Emma Goldman Archive

Letter from EG to Dreiser, Theodore, Sep 29, 1926

Written: Sep 29, 1926
Source: Emma Goldman Papers Project, U.C. Berkeley.
Transcription/Markup: Andy Carloff
Online Source: RevoltLib.com; 2021

Paris, Sept. 29th 1926

Dear Theodore Dreiser

Before you leave Paris I want to let you know how much I have enjoyed the evening with you and thank you for it. I can not begin to tell you how hungry I am for some of the people who have been in my life in America-people who began their struggle almost at the same time with me and whom I have seen grow and do worth while things. To me it was never so important whether these people have chosen the thorny path that was mine, but that they set out to give something out of the ordinary. You are among them and one who has certainly given lasting work. And what is more, you have not stopped growing, that is more than can be said for other of our own generation. It is therefore not idle flattery when I tell you that my heart leaped when I read that you were in Paris and that I might see you.
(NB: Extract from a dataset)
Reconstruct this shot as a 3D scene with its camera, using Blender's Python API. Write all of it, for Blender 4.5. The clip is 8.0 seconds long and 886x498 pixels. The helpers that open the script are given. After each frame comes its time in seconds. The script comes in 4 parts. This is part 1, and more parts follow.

As you said yourself, I had many people around me who while I was in America showed considerable interest in my work and friendship for me. But the Russian deb[n]ole and the war have shifted all values, most of all the values of integrity and fearlessness. The very people who posed as my friends are now among my bitterest enemies. That is their right. I certainly never asked for anything that could not be given voluntarily and gladly. But that makes my loneliness more poignant. For now I have only very few whom I would call my friends, who really care whether I am dead or alive. I confess I did not think that you were the [many be]? very few because we have been thrown together less than I have been with others. Imagine then my joy to find you so eager and so intensely interested in my struggle and the things I want to do. Really it was a revelation, a bright ray from a dark horizon. It warned me all over and made me feel that I am not so terribly cut off from everything as I thought I was. I can no thank you enough for it dear Theodore Dreiser. No matter whether you will succeed in helping me in the task I have before me, my autobiography, or if you will never be able to so any thing for me, the warm, friendly spirit or Monday night will always remain with me. Thanks old man.

I should be very happy to hear from you occasionally. The American Express Co. Paris, will reach me, later I will send you another address. Be sure to address me always under E Colton.

Please remember me most kindly to Mrs Dreiser. I liked her immensely. Good luck to both of you and a pleasant trip back home.